The Association of Village Council Presidents represents 56 villages in the region and most villages along the Kuskokwim River.

Some tribes have come forward supporting an agenda change for the Board to take up the issue. Lisa Feyereisen is the Tribal Administrator in Chuathbaluk located on the middle Kuskokwim River.

“There’s no fish,” Feyereisen says. “There’s no fish escaping.”

She says the tribal administration conducted several surveys of residents this summer to check how their subsistence fishing season was going. They found out that it wasn’t going well. Residents were sometimes drifting dozens of times for just a few Kings.

“And so as a voluntary conservation effort, we in Chuathbaluk, we realized there was no Chinook escaping,” Feyereisen says. “We all asked them to voluntarily not fish for Chinook and just put up Reds and Dogs because there just wasn’t any Chinook coming up here.”
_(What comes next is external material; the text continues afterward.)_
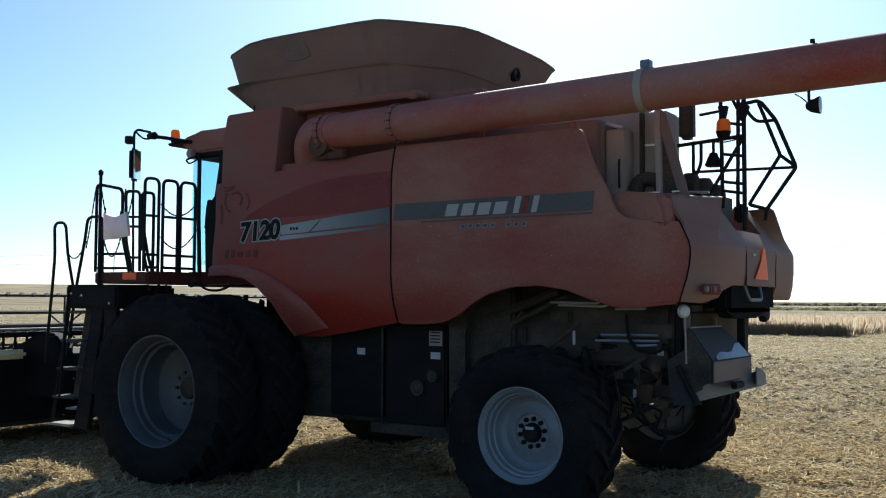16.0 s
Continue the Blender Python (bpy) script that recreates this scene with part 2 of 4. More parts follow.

Feyereisen and Gillis say this year was not the first poor King run on the Kuskokwim. The 2012 year saw so many restrictions on the lower river that subsistence fishermen harvested salmon out of protest to feed their families. They both stress that the problem isn’t an upriver-downriver one and they don’t want that kind of conflict to come out of this.

Feyereisen says conservation measures need to be implemented before the start of next year’s fishing season so that residents can get used to them. She hopes that the Board of Fish, when it meets next month, will take one step closer to making that happen.

The comment deadline for the board’s work session is Sept. 25. Comments can be submitted at the BOF website.